Design Montréal is trying to counteract the ambivalence to design seen in these exhibition loungers (Natascia Lypny photo).

To counteract this disengagement, Design Montréal organizes an annual Opening Doors event inviting Montrealers into the design community. The fifth edition occurred June 4 and 5 with 75 design agencies, venues and projects holding open houses for the general public. Design Montréal hopes this kind of exposure to the design world will incite in citizens to take pride in Montreal.

“A design city is first and foremost built by talent and those who conceive design, make decisions, and finance, create, and most importantly, those who live there,” says Fotopulos. “So, that’s why we say that the most important element in Montreal are Montrealers: they’re the people who make this city, they’re the ones who make the economy, propel it, and they support its creators.”

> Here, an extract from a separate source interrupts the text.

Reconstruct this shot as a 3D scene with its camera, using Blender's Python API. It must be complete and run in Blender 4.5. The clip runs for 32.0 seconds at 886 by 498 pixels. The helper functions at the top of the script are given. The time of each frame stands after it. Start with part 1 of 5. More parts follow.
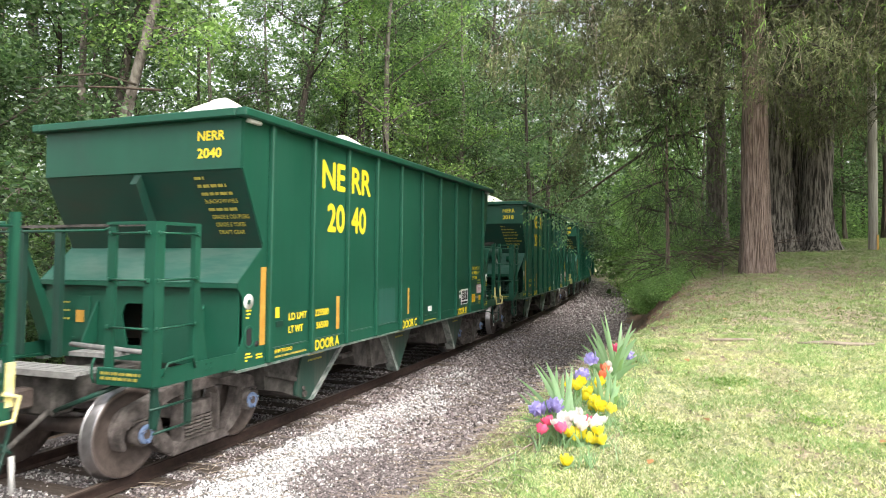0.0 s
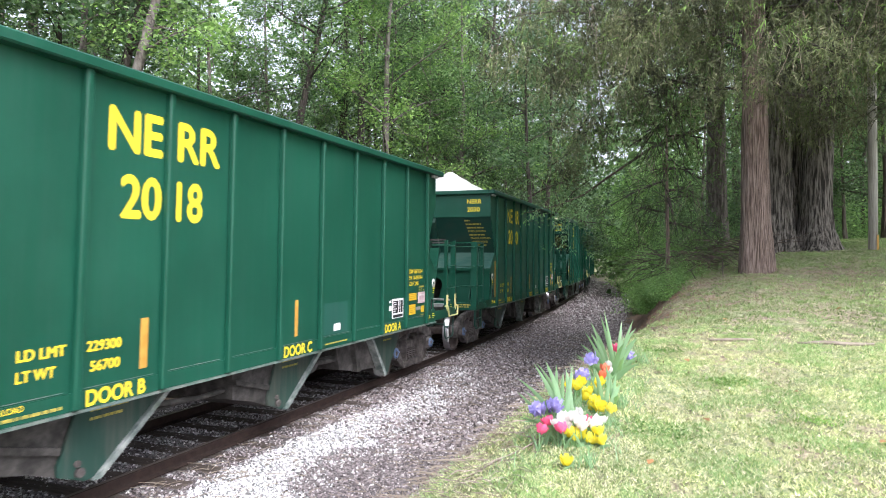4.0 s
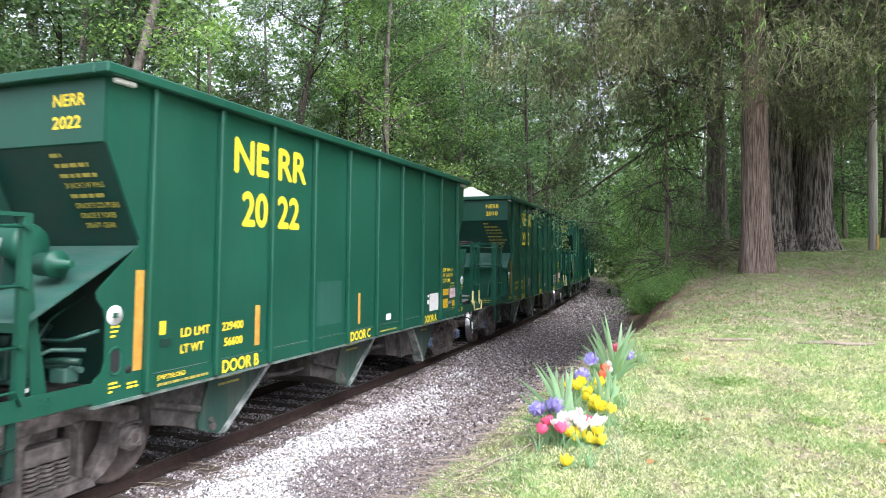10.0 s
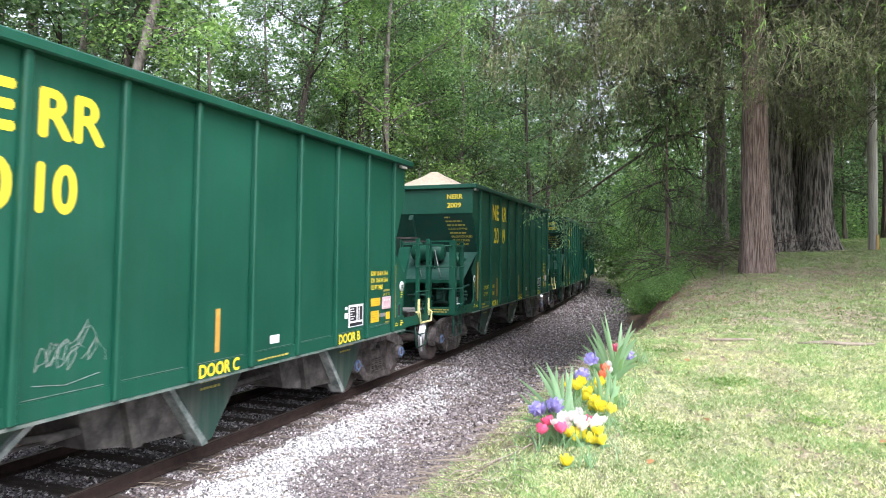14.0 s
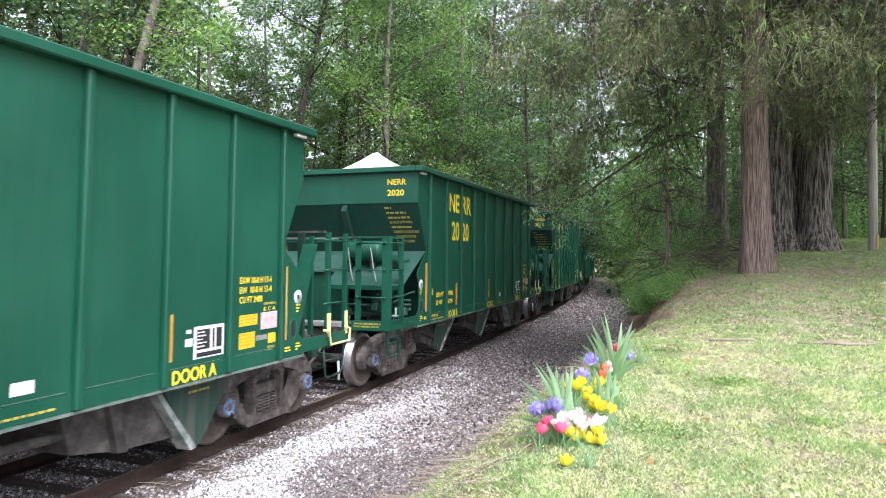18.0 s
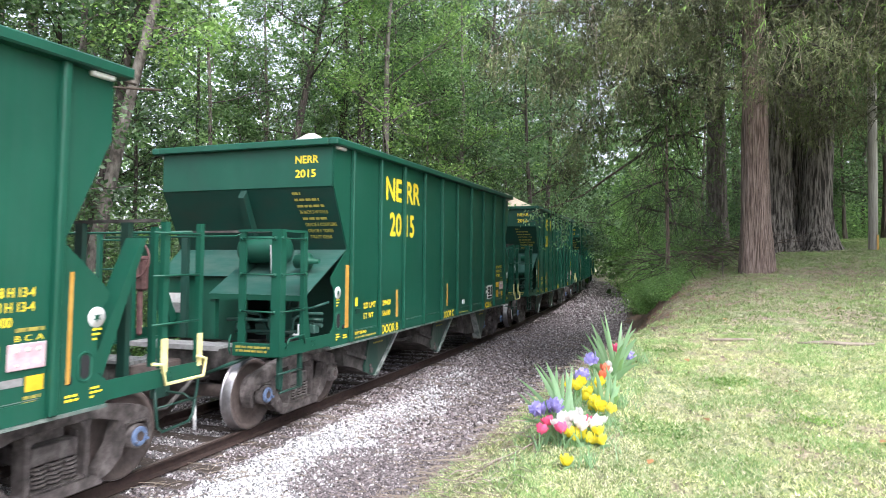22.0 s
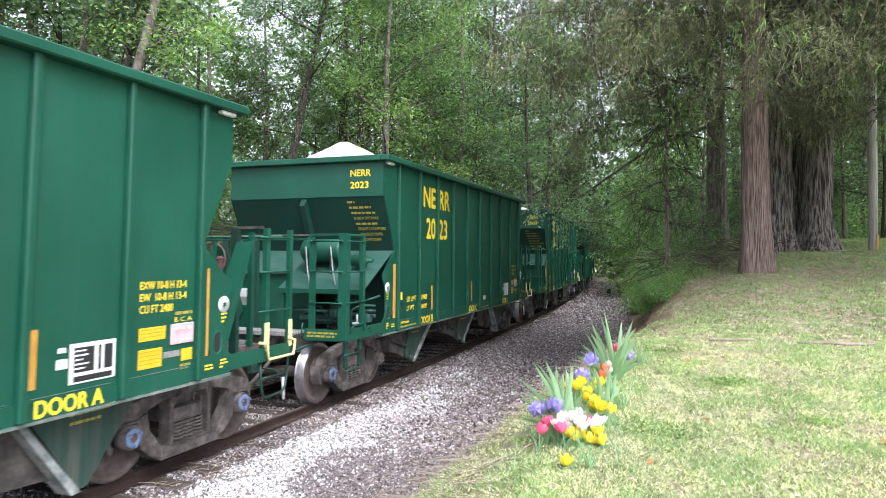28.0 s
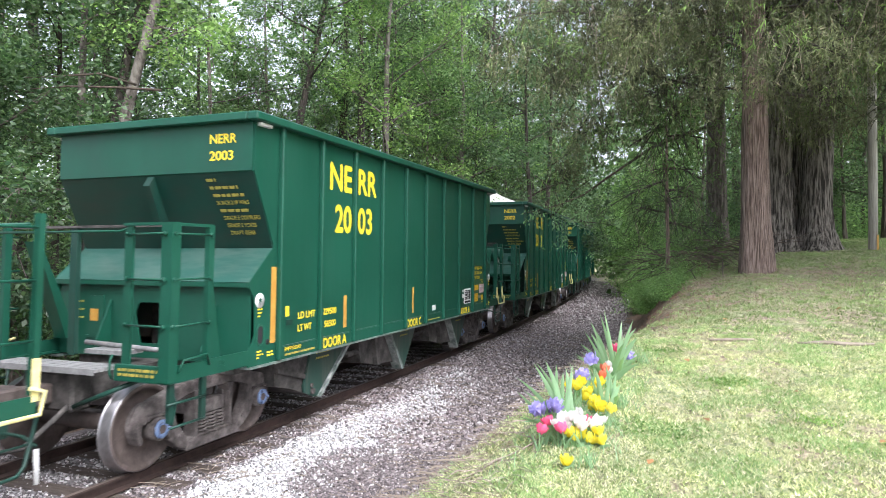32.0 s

This focus on “local audience development” is particularly strong in Montreal, says Lee. While some Cities of Design, such as Sante Fe have emphasized design as a tourism asset, Montreal has stressed how to include citizens in the initiative of becoming a City of Design.

“With that type of dynamism behind design,” concludes Fotopulos, “Montreal is developing into a real, cultural metropolis with design as one of its foremost values.”

The Talked About Town runs until September 30. Monday to Wednesday 9:30 a.m. to 6:00 p.m.; Thursday and Friday 9:30 a.m. to 9 p.m.; Saturday 9:30 a.m. to 5:00 p.m.; and Sunday noon to 5:00 p.m.